Jobs: Breaking Down Complexity
Jobs are where workflows get practical. They represent the logical phases of your automation process. Each job runs in its own isolated environment, which means you can safely experiment without worrying about one step contaminating another.
The real power emerges when you consider how jobs can run in parallel or sequence. Jobs also serve as natural checkpoint boundaries. This conditional execution prevents expensive mistakes while maintaining pipeline efficiency.
Actions: The Workhorses
If jobs are the phases of your pipeline, actions are the individual tasks that make things happen. They're the atomic units of functionality—checking out code, setting up Python environments, running tests, deploying applications, or sending notifications.
The GitHub Actions marketplace has transformed how we think about automation. Instead of writing custom scripts for every common task, you can leverage thousands of pre-built actions maintained by the community. Need to set up a specific Python version with dependency caching? There's an action for that. Want to deploy to AWS or configure cloud credentials? The marketplace has you covered.
But actions aren't limited to the marketplace. You can create custom actions that encapsulate your team's specific workflows—data validation routines, model deployment patterns, or reporting processes. This reusability means your automation patterns can spread across projects and teams effortlessly.
Runners: The Compute Foundation
Runners provide the actual compute environment where your automation executes. They're the virtual machines, containers, or physical hardware that power your workflows. For data teams, runner selection often determines whether your pipeline succeeds or fails.
GitHub's hosted runners work brilliantly for most data validation, testing, and lightweight processing tasks. They're immediately available, fully managed, and come with common tools pre-installed. But when you need serious computational power—GPU clusters for model training, high-memory instances for big data processing, or specialized environments with custom software—self-hosted runners become essential.
The latest updates show GitHub's commitment to keeping runners current and capable. Ubuntu-latest is migrating to Ubuntu 24, ensuring your data workflows have access to the newest tools and performance improvements.
How Everything Connects
A GitHub Actions workflow begins when an event occurs in a repository, such as a push to a branch, the opening of a pull request, or a scheduled trigger. This event activates a workflow — a YAML configuration stored in the .github/workflows
directory — which defines the jobs to run, the conditions under which they run, and the steps they contain.
Each job is a collection of actions and shell commands that execute sequentially on a runner, which is the actual machine performing the work. Actions are reusable units — either provided by GitHub, developed by the community, or custom-built — that handle tasks like checking out code, setting up environments, or deploying applications. Jobs can run in sequence or in parallel, and runners can be GitHub-hosted for simplicity or self-hosted for more control over the environment. Together, these components form a complete automation pipeline from trigger to execution.
Why This Architecture Matters
This component-based design gives you something precious in the data world: predictable automation that scales with complexity. Each component has a clear responsibility, making your workflows easier to understand, debug, and maintain.

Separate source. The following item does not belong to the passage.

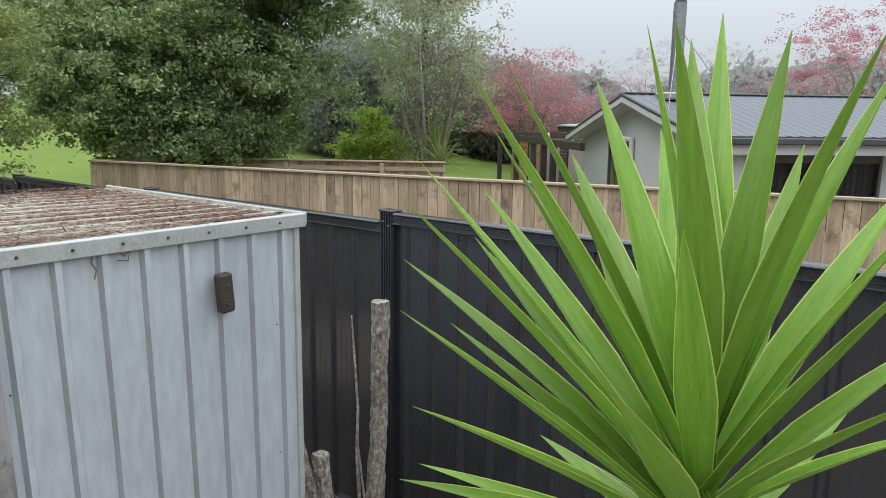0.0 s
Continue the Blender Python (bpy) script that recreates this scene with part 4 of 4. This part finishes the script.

When something goes wrong—and it will—you can pinpoint exactly which component failed and why.
The modularity pays dividends as our team grows. Actions become reusable building blocks that spread across projects. Job patterns emerge that handle common data processing tasks. Workflows become templates that new team members can adapt rather than build from scratch.
Most importantly, this architecture gives you the flexibility to handle both simple and complex scenarios with the same underlying framework. Whether you're running basic data quality checks or orchestrating multi-stage ML pipelines across cloud regions, the same five components provide the foundation.
Conclusion
Understanding these five components is our foundation for building sophisticated data automation. In the upcoming articles, we'll dive deep into each component individually—exploring advanced patterns, real-world implementation strategies, and the specific techniques that separate good data pipelines from great ones.
Each component has nuances and capabilities that become apparent only when you dig deeper. Workflows have advanced orchestration patterns. Events support complex filtering and conditional logic. Jobs can be matrixed and parallelized in sophisticated ways. Actions can be composed and customized for your exact needs. Runners can be optimized for performance and cost.